Data Lifecycle Management in Workflows¶
Workflows can play an active role in managing the lifecycle of data they create or use.
Lifecycle Transitions¶
- Design workflows that can automate parts of the data lifecycle, such as:
- Flagging datasets for archival based on age or usage criteria.
- Applying retention policies to temporary data created by the workflow.
- Initiating data quality review processes.
Event Driven Workflows¶
- Utilise webhooks to trigger workflows based on events in other systems or within ArcGIS Enterprise itself (e.g., an item update in Portal, a new record in a database).
- Consider publishing events to Azure Service Bus when specific conditions are met, enabling orchestration of larger business processes.
Common Anti-Patterns to Avoid¶
- Permanent Storage in ArcGIS Data Store: Using hosted feature layers for long-lived, authoritative enterprise data.
- Direct Database Connections for Writes: Bypassing registered ArcGIS feature services for modifying enterprise data in Azure PostgreSQL.

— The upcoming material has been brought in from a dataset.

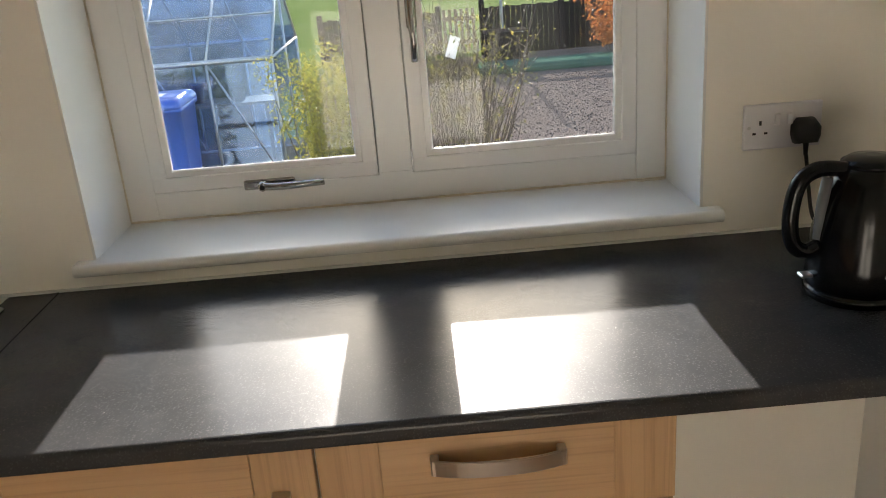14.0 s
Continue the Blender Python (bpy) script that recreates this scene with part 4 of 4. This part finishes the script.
sp = [[bm.verts.new(p) for p in ring] for ring in (
    ((-0.022, -0.040, 0.150), (0.022, -0.040, 0.150), (0.024, -0.040, 0.213), (-0.024, -0.040, 0.213)),
    ((-0.014, -0.068, 0.168), (0.014, -0.068, 0.168), (0.020, -0.078, 0.212), (-0.020, -0.078, 0.212)))]
for i in range(4):
    bm.faces.new((sp[0][i], sp[0][(i + 1) % 4], sp[1][(i + 1) % 4], sp[1][i]))
bm.faces.new(sp[1])
bmesh.ops.recalc_face_normals(bm, faces=bm.faces)
bmesh.ops.bevel(bm, geom=bm.edges[:], offset=0.003, segments=2, affect="EDGES")
part("spout", bm, M_BLACK, ket)
hpts = curve_points([(-0.004, 0.034, 0.207), (-0.004, 0.080, 0.210), (-0.004, 0.108, 0.190), (-0.004, 0.118, 0.140), (-0.004, 0.112, 0.095), (-0.004, 0.092, 0.078), (-0.004, 0.070, 0.086)], 6)
part("handle", tube(hpts, 0.0125, 12, None, 1.0, 1.0), M_BLACK, ket)
part("handle_web", tube([(-0.004, 0.064, 0.196), (-0.004, 0.070, 0.150), (-0.004, 0.072, 0.098)], 0.009, 8), M_WATERMARKS, ket, "smoky grey grip insert")
g = bmesh.new()
skin([[(-0.0785 + k, 0.0 + yy, z) for yy, z in ((-0.0045, 0.070), (0.0045, 0.070), (0.0075, 0.084), (0.0085, 0.125), (0.006, 0.168), (0.003, 0.178), (-0.003, 0.178), (-0.006, 0.168), (-0.0085, 0.125), (-0.0075, 0.084))] for k in (0.020, 0.003, 0.0)], g)
ga = part("water_gauge", g, M_WATERMARKS, ket, "clear strip water gauge")
ga.matrix_basis = pose(0.0, -0.004, 0.0, 0, 0, 0) @ pose(0, 0, 0, 0, 4.8, 5)
ga.location.x += -0.0085
bars = bmesh.new()
for i, (w, z) in enumerate(((0.020, 0.0565), (0.018, 0.0495))):
    box(-0.0803, -0.0795, -0.018 - w, -0.018, z, z + 0.0035, 0, bars)
part("maker_lettering", bars, M_PALEPRINT, ket).matrix_basis = pose(0.0, 0, 0, 0, 0, 6)
part("maker_emblem", lathe([(0.005, 0.0), (0.005, 0.0008)], 14), M_PALEPRINT, ket).matrix_basis = pose(-0.0795, -0.004, 0.054, 0, -90, 0)
part("switch", box(-0.012, 0.008, 0.074, 0.096, 0.034, 0.040, 0.002), M_ALU, ket, "grey power switch lever")

plug = thing("plug", pose(XE - 0.0118, -2.045, 1.107, 0, 0, -90), "black three-pin plug in the wall socket", "plug")
bm = bmesh.new()
skin([[(x * s, -y, z * s) for x, z in ((-0.020, -0.022), (0.020, -0.022), (0.025, -0.006), (0.025, 0.012), (0.015, 0.025), (-0.015, 0.025), (-0.025, 0.012), (-0.025, -0.006))] for s, y in ((1.0, 0.0), (1.0, 0.012), (0.86, 0.026), (0.6, 0.030))], bm)
bmesh.ops.recalc_face_normals(bm, faces=bm.faces)
part("plug_body", bm, M_CABLE, plug)
part("strain_relief", tube([(0, -0.014, -0.020), (0, -0.016, -0.045)], 0.0055, 8, None, 0.7), M_CABLE, plug)
flex = single("power_cable", tube(curve_points([(2.885, -2.045, 1.064), (2.875, -2.05, 1.00), (2.855, -2.055, 0.945), (2.80, -2.07, 0.925), (2.74, -2.09, 0.935), (2.70, -2.115, 0.962), (2.67, -2.155, 0.990), (2.655, -2.200, 1.002), (2.640, -2.238, 0.995), (2.625, -2.245, 0.970), (2.610, -2.215, 0.940), (2.595, -2.160, 0.919), (2.585, -2.120, 0.915), (2.580, -2.090, 0.916)], 7), 0.0036, 8), M_CABLE, "black kettle cable looping over the worktop", "cable")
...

- Unmanaged Data Duplication: Creating redundant copies of data across different systems or storage tiers without a clear synchronisation and governance strategy.
- Schema Drift: Allowing the schema of hosted feature layers to evolve independently of the enterprise data models, leading to integration issues.

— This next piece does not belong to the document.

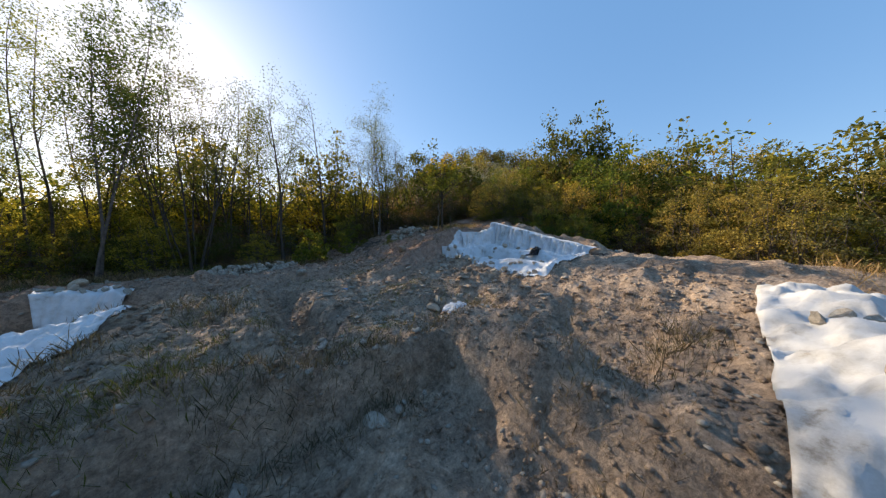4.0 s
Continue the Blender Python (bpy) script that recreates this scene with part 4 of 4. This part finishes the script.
def car(x, y, rz):
    c = thing("car", "white off-road car with dark lower trim parked under the trees", "car", pose(x, y, gz(x, y), 0, 0, rz))

    def prism(profile, w, taper=1.0):
        bm = bmesh.new()
        rows = []
        for s in (-1, 1):
            rows.append([bm.verts.new((px, s * w / 2 * (taper if pz > 1.15 else 1), pz)) for px, pz in profile])
        bm.faces.new(rows[0])
        bm.faces.new(rows[1][::-1])
        n = len(profile)
        for k in range(n):
            bm.faces.new((rows[0][k], rows[1][k], rows[1][(k + 1) % n], rows[0][(k + 1) % n]))
        bmesh.ops.recalc_face_normals(bm, faces=bm.faces)
        bmesh.ops.bevel(bm, geom=bm.edges[:], offset=0.04, segments=2, affect="EDGES")
        return bm

    part("body", prism([(-2.3, 0.62), (2.3, 0.62), (2.32, 0.95), (2.2, 1.08), (1.05, 1.14), (0.45, 1.74), (-2.0, 1.80), (-2.3, 1.15)], 1.8, 0.84), WHITE_PAINT, c)
    part("lower_trim", prism([(-2.36, 0.38), (2.36, 0.38), (2.38, 0.66), (-2.36, 0.66)], 1.86), DARK_PAINT, c)
    for s in (-1, 1):
        for x0, x1 in ((-1.95, -1.15), (-1.05, -0.3), (-0.2, 0.5)):
            part("side_window", box_bm(x1 - x0, 0.03, 0.42, 0.012), GLASS, c, m=pose((x0 + x1) / 2, s * 0.815, 1.43, s * 9, 0, 0))
        for wx in (-1.42, 1.45):
            bm = bmesh.new()
            bmesh.ops.create_cone(bm, cap_ends=True, segments=28, radius1=0.38, radius2=0.38, depth=0.25)
            bmesh.ops.bevel(bm, geom=[e for e in bm.edges if len(e.link_faces) == 2 and any(len(f.verts) > 4 for f in e.link_faces)], offset=0.05, segments=2, affect="EDGES")
            w = part("wheel", bm, TYRE, c, m=pose(wx, s * 0.82, 0.38, 90, 0, 0))
            bm = bmesh.new()
            bmesh.ops.create_cone(bm, cap_ends=True, segments=20, radius1=0.22, radius2=0.19, depth=0.05)
            part("rim", bm, STEEL, w, m=pose(0, 0, -s * 0.125))
        part("headlight", box_bm(0.06, 0.3, 0.18, 0.02), GLASS, c, m=pose(2.3, s * 0.66, 0.86))
        part("mirror", box_bm(0.1, 0.2, 0.15, 0.03), DARK_PAINT, c, m=pose(0.62, s * 0.98, 1.2))
    part("windscreen", box_bm(0.03, 1.35, 0.72, 0.012), GLASS, c, m=pose(0.79, 0, 1.44, 0, -45, 0))
    part("rear_window", box_bm(0.03, 1.3, 0.4, 0.012), GLASS, c, m=pose(-2.17, 0, 1.48, 0, 22, 0))
    part("spare_wheel", box_bm(0.2, 0.7, 0.7, 0.08), DARK_PAINT, c, m=pose(-2.4, 0, 1.0))
    return c


car(-16.4, -10.3, 152)


# ---- litter, grass and weeds ----
def litter(name, n, lo, hi, size, mat, label, keep, seed):
    rng = np.random.default_rng(seed)
    p = rng.uniform(lo, hi, (n, 2))
    p = p[keep(p[:, 0], p[:, 1], rng.random(n))]
    n = len(p)
    a = rng.uniform(0, 2 * np.pi, n)
    d = np.stack([np.cos(a), np.sin(a), rng.normal(size=n) * 0.3], -1)
    s = np.stack([-np.sin(a), np.cos(a), rng.normal(size=n) * 0.5], -1)
    l = (size * rng.uniform(0.5, 1.3, n))[:, None]
    c = np.c_[p, ground_z(p[:, 0], p[:, 1]) + 0.018]
    v = np.stack([c - d * l * 0.5, c + s * l * 0.3 + (0, 0, 0.008), c + d * l * 0.5, c - s * l * 0.3 + (0, 0, 0.008)], 1)
    ob = part(name, mesh_from(name, v.reshape(-1, 3), np.arange(4 * n).reshape(n, 4), smooth=False), mat)
    return tagged(ob, label, "leaf litter", kind="stuff")


PALE_LITTER = leafy("pale_litter", (0.20, 0.14, 0.10), (0.50, 0.39, 0.30), 0.15)
slope = lambda x, y, r: (((y > 6.9) & (x > 5.2)) | (y > 10.2)) & (r < 0.9)
litter("leaf_litter", 26000, (-5, 6.5), (14, 15), 0.055, LEAF_BROWN, "brown fallen leaves on the slope", slope, 1)
litter("pale_leaf_litter", 14000, (4, 6.5), (14, 13), 0.045, PALE_LITTER, "pale dry fallen leaves on the slope", slope, 2)
litter("field_litter", 9000, (-9, -5), (12, 7), 0.035, PALE_LITTER, "pale straw and leaf scraps on the dug soil", lambda x, y, r: r < 0.25 + 0.75 * (vnoise(x * 0.5, y * 0.5) > 0.05), 3)


def tufts(name, spots, blades, height, mat, label, seed, spread=0.10):
    rng = np.random.default_rng(seed)
    n = len(spots)
    h = height * rng.uniform(0.5, 1.2, n)
    base = np.empty((n, blades, 3))
    base[..., :2] = spots[:, None] + rng.normal(size=(n, blades, 2)) * spread
    base[..., 2] = ground_z(base[..., 0], base[..., 1]) - 0.01
    d = rng.normal(size=(n, blades, 3)) * (0.45, 0.45, 0.1) + (0, 0, 1)
    L = (h[:, None] * rng.uniform(0.4, 1.0, (n, blades)))[..., None]
    s = np.cross(d, rng.normal(size=(n, blades, 3)))
    s /= np.linalg.norm(s, axis=-1, keepdims=True)
    w = 0.0045 * L ** 0.3
    v = np.stack([base - s * w, base + s * w, base + d * L * 0.6 + s * w * 0.8, base + d * L + rng.normal(size=d.shape) * 0.05 * L], 2)
    m = n * blades
    ob = part(name, mesh_from(name, v.reshape(-1, 3), np.arange(4 * m).reshape(m, 4), smooth=False), mat)
    return tagged(ob, label, "grass", kind="stuff")


def patch(n, lo, hi, seed, thr=0.0, f=0.6):
    rng = np.random.default_rng(seed)
    p = rng.uniform(lo, hi, (n, 2))
    ok = (vnoise(p[:, 0] * f + seed, p[:, 1] * f) > thr) & (inside(p[:, 0], p[:, 1], TRENCH, 0.3) < 0.05) & (inside(p[:, 0], p[:, 1], PIT, 0.3) < 0.05) & (inside(p[:, 0], p[:, 1], EXCAV, 0.3) < 0.05)
    return p[ok]


tufts("dry_grass", patch(420, (-0.6, 2.4), (2.6, 8.6), 1, 0.05), 14, 0.16, WITHERED, "dry grass on the balk beside the trench", 1)
tufts("green_weeds", patch(500, (-0.8, 2.4), (7.2, 8.4), 2, 0.16), 22, 0.14, WEED, "low green weeds on the dug soil", 2, 0.13)
tufts("dry_grass", patch(350, (4.6, -1.2), (8.6, 3.4), 3, 0.08), 14, 0.14, WITHERED, "dry grass on the spoil bank", 3)
tufts("dry_weeds", patch(260, (1.0, -4.5), (9.5, -0.6), 4, 0.10), 40, 0.28, WITHERED, "withered weeds round the field sheet", 4, 0.2)
tufts("wood_floor_weeds", patch(1500, (-6.5, 11.0), (5.0, 16.0), 5, -0.2), 34, 0.3, WITHERED, "withered weeds and brush on the wood floor", 5, 0.25)
tufts("wood_edge_weeds", patch(420, (-3, 10.7), (5.0, 12.6), 6, -0.1), 30, 0.2, WEED, "green weeds along the wood edge", 6, 0.2)
tufts("slope_grass", patch(800, (8.5, 7.2), (14.0, 12.5), 7, 0.05), 20, 0.24, DRY_GRASS, "dry grass round the young tree", 7, 0.14)
tufts("field_grass", patch(2600, (-14, -16), (14, -3.0), 8, -0.05, 0.25), 18, 0.32, DRY_GRASS, "dry grass on the lower field", 8, 0.25)
tufts("clearing_grass", patch(900, (-16, 3), (-7.5, 13), 9, 0.0, 0.3), 18, 0.25, WEED, "green grass on the clearing", 9, 0.25)
tufts("slope_weeds", patch(18, (8.1, 9.85), (8.5, 10.25), 10, -0.4, 1.2), 40, 0.16, WEED, "bright green weeds beside the rubble heap", 10, 0.16)
tufts("balk_weeds", patch(160, (-0.3, 3.0), (2.2, 7.5), 11, 0.05, 0.9), 22, 0.26, WITHERED, "tall withered weeds on the balk", 11, 0.12)
tufts("scarp_weeds", patch(120, (4.2, -0.8), (8.0, 2.8), 12, 0.05, 0.8), 22, 0.22, WITHERED, "withered weeds on the spoil bank", 12, 0.14)
tufts("dead_brush", patch(12, (1.0, 4.7), (1.9, 5.8), 13, -0.5, 1.2), 26, 0.30, WITHERED, "reddish-brown dead weeds standing on the balk", 13, 0.16)
tufts("scarp_grass", patch(230, (-1.0, 1.75), (4.9, 2.75), 14, -0.12, 0.9), 24, 0.24, WITHERED, "dry weeds hanging over the dug scarp", 14, 0.16)
tufts("scarp_weeds", patch(70, (-1.0, 1.9), (1.6, 3.2), 15, -0.1, 0.9), 24, 0.2, WEED, "dark green weeds beside the small pit", 15, 0.14)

- Unconstrained Growth of Temporary Data: Creating hosted feature layers or temporary outputs without implementing TTL policies or automated cleanup mechanisms.
- Hardcoded Regional Endpoints: Embedding URLs specific to one Azure region (e.g., Melbourne) directly into workflows, preventing seamless DR failover.

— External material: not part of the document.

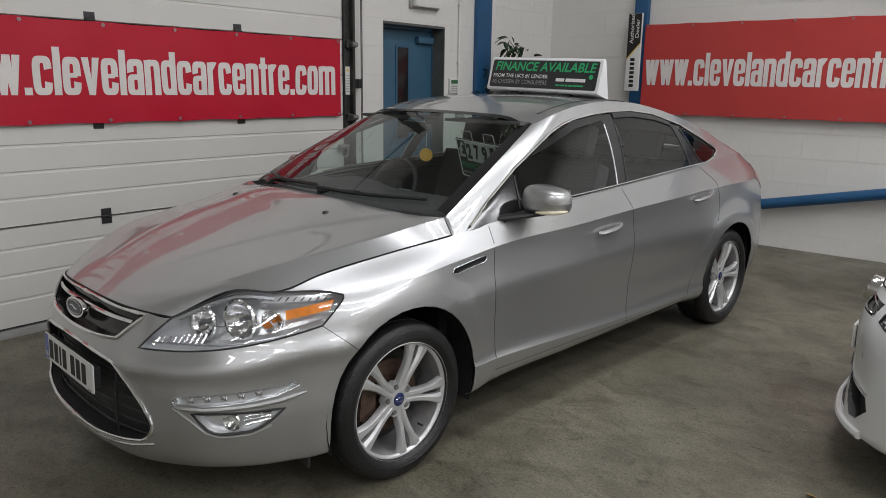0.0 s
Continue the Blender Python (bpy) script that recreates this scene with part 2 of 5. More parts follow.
def paint(name, base, flake, metal, rough, coat=1.0):
    """Car paint: base coat with fine flakes under clear lacquer."""
    mat = bpy.data.materials.new(name)
    mat.use_nodes = True
    nt = mat.node_tree
    b = nt.nodes["Principled BSDF"]
    b.inputs["Metallic"].default_value, b.inputs["Roughness"].default_value = metal, rough
    b.inputs["Coat Weight"].default_value, b.inputs["Coat Roughness"].default_value = coat, 0.02
    tc = nt.nodes.new("ShaderNodeTexCoord")
    vor = nt.nodes.new("ShaderNodeTexVoronoi")
    vor.inputs["Scale"].default_value = 900
    ramp = nt.nodes.new("ShaderNodeValToRGB")
    ramp.color_ramp.elements[0].color, ramp.color_ramp.elements[1].color = (*base, 1), (*flake, 1)
    dust = nt.nodes.new("ShaderNodeTexNoise")
    dust.inputs["Scale"].default_value, dust.inputs["Detail"].default_value = 3.0, 8
    mr = nt.nodes.new("ShaderNodeMapRange")
    mr.inputs["From Min"].default_value, mr.inputs["From Max"].default_value = 0.35, 0.7
    mr.inputs["To Min"].default_value, mr.inputs["To Max"].default_value = 0.0, 0.010
    b.inputs["Coat IOR"].default_value = 1.62
    nt.links.new(tc.outputs["Object"], vor.inputs["Vector"])
    nt.links.new(tc.outputs["Object"], dust.inputs["Vector"])
    nt.links.new(vor.outputs["Color"], ramp.inputs[0])
    nt.links.new(ramp.outputs[0], b.inputs["Base Color"])
    nt.links.new(dust.outputs["Fac"], mr.inputs["Value"])
    nt.links.new(mr.outputs[0], b.inputs["Coat Roughness"])
    return mat


SILVER = paint("silver_paint", (0.37, 0.375, 0.38), (0.52, 0.525, 0.53), 0.82, 0.36)
WHITE_PAINT = paint("white_paint", (0.76, 0.77, 0.77), (0.80, 0.80, 0.80), 0.0, 0.4)
BLACK_PAINT = paint("black_paint", (0.003, 0.003, 0.004), (0.006, 0.006, 0.007), 0.0, 0.6)
BLACK_PAINT.node_tree.nodes["Principled BSDF"].inputs["Coat IOR"].default_value = 1.5
BLACK_PAINT.node_tree.nodes["Principled BSDF"].inputs["Specular IOR Level"].default_value = 0.1
CHROME = material("chrome", (0.78, 0.78, 0.78), 0.09, 1.0)
SATIN = material("satin_alloy", (0.66, 0.665, 0.67), 0.36, 0.6, 0.06, 0.04, 20, 0.03, 300)
# alloy of the wheel barrels; shade behind the spokes is put into the colour
SHADED_ALLOY = material("shaded_alloy", (0.36, 0.355, 0.35), 0.45, 0.5, 0.2, 0.1, 20, 0.05, 200)
BLACK_GLOSS = material("black_gloss", (0.014, 0.014, 0.015), 0.12)
BLACK_PLASTIC = material("black_plastic", (0.026, 0.026, 0.027), 0.45, 0, 0.1, 0.15, 10, 0.1, 500)
GAP = material("panel_gap", (0.006, 0.006, 0.006), 0.8)
# paler than GAP: the light caught by the seam edges is put into the colour
SEAM = material("door_seam", (0.05, 0.05, 0.05), 0.35, 0.3)
RUBBER = material("rubber", (0.012, 0.012, 0.013), 0.42, 0, 0.3, 0.3, 14, 0.3, 160, spec=0.45)
GLASS = glass("car_glass", (0.78, 0.86, 0.83), 0.0, 1.0)
DARK_GLASS = glass("tinted_glass", (0.74, 0.82, 0.79), 0.0, 1.0)
LENS = glass("lens", (0.93, 0.94, 0.95), 0.0, 0.9, 4.2)
AMBER = material("amber_plastic", (0.80, 0.23, 0.005), 0.2, 0, 0.15, 0.1, 30, coat=0.6)
LAMP_SILVER = material("reflector", (0.90, 0.90, 0.91), 0.05, 1.0, bump=0.15, bump_scale=60)
LAMP_GREY = material("lamp_bezel", (0.45, 0.46, 0.48), 0.25, 0.8)
PLATE_WHITE = material("plate_white", (0.78, 0.78, 0.77), 0.35, 0, 0.03, 0.02, 10)
INK = material("black_ink", (0.01, 0.01, 0.01), 0.45)
BAND_BLUE = material("faded_blue_band", (0.17, 0.20, 0.42), 0.4, 0, 0.1, 0.05, 20)
RUST = material("rusty_iron", (0.12, 0.075, 0.055), 0.6, 0.5, 0.4, 0.3, 25, 0.2, 200)
UPHOLSTERY = material("dark_upholstery", (0.045, 0.045, 0.048), 0.85, 0, 0.1, 0.1, 8, 0.1, 140)
CABIN = material("cabin_trim", (0.045, 0.045, 0.047), 0.7, 0, 0.1, 0.1, 8, 0.08, 140)
HEADLINER = material("headliner", (0.09, 0.09, 0.087), 0.9, 0, 0.05, 0.1, 8, 0.1, 400)

# ---- the room ----
# floor mottling, block walls and painted steel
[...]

- Unlogged Data Migrations: Performing data movement between storage tiers (e.g., from ArcGIS Data Store to Azure PostgreSQL) via workflows without adequate logging.
4.9.2 Data Quality, Validation, and Lineage in Workflows¶
Ensuring data quality, robust validation and clear lineage is paramount when workflows use or create data.
Pre Edit Validation¶
Before any data is committed to an enterprise geodatabase (via a feature service) or a new dataset is finalised, workflows should perform:
- Schema Conformance Checks: Verify that input data or proposed changes adhere to the target layer's field definitions, data types and constraints.
- Attribute Domain Validation: Ensure attribute values fall within predefined coded value domains or ranges.
- Spatial Integrity and Topology Validation: For relevant datasets, use ArcGIS geometry operations or calls to geoprocessing services to check for valid geometries (e.g., no self-intersections in polygons, correct orientation) and topological consistency (e.g., no unintended overlaps or gaps for certain feature types).
- Business Rule Verification: Implement checks to ensure data conforms to specific organisational or operational business rules not covered by basic schema or topology.
Post Edit Validation¶
After data modifications are submitted:
- Commit Verification: Confirm that the changes were successfully applied to the target feature service.
- Propagation Confirmation (if applicable): If edits trigger updates in related datasets or systems, verify this propagation.
- Workflows should include conditional paths to handle data that fails validation (e.g., log the error, notify a data steward, route the data for manual correction, prevent commit).
Metadata Management and Data Lineage¶
Workflows should contribute to maintaining correct metadata and data lineage.
- Metadata Population: When workflows create new datasets or significantly transform existing ones, they should populate or update relevant metadata fields (e.g., description, source, processing steps applied).
- Lineage Tracking:
- For workflows that modify enterprise data, ensure that sufficient information is logged or captured (e.g., within feature service edit tracking, separate audit logs, or workflow execution logs) to trace the origin of the change. This includes:
- The workflow ID and version.
- Timestamp of the operation.
- A summary of the data affected and the changes made.
- This information is crucial for data audits, troubleshooting and understanding the provenance of datasets.
- For workflows that modify enterprise data, ensure that sufficient information is logged or captured (e.g., within feature service edit tracking, separate audit logs, or workflow execution logs) to trace the origin of the change. This includes:
Workflow Testing and Quality Assurance¶
Test Type | Required Coverage | Tools/Methods Recommended |
---|---|---|
Unit Tests | Focus on critical individual workflow steps or complex expressions. Test discrete logic components. | Manual execution of specific activities within VertiGIS Studio Designer; review of expression logic. |
Integration Tests | Verify interactions with all external services (ArcGIS feature services, geoprocessing services, external APIs). Test connectivity, authentication and data exchange. | Test execution within VertiGIS Studio apps; Postman/Newman for direct service endpoint testing. |
End-to-End Tests | Validate complete user journeys through the workflow, covering main success paths and key error handling scenarios. | Manual walkthroughs in target applications (e.g., Web AppBuilder, VertiGIS Studio Web); automated UI testing using Playwright for complex workflows. |
Load Tests | Workflows anticipated to have high concurrency or perform resource intensive server side operations. | Simulate concurrent user execution; use tools such as JMeter or k6 to stress underlying services consumed by the workflow. |
DR Scenario Tests | Test workflow behaviour during simulated Disaster Recovery failover. | Manually trigger workflows in a test environment configured to point to DR endpoints; verify graceful error handling or successful operation with DR services. |
By following these guidelines, VertiGIS Studio Workflow development will make a critical positive contribution to the robustness and maintainability of the new eMap platform.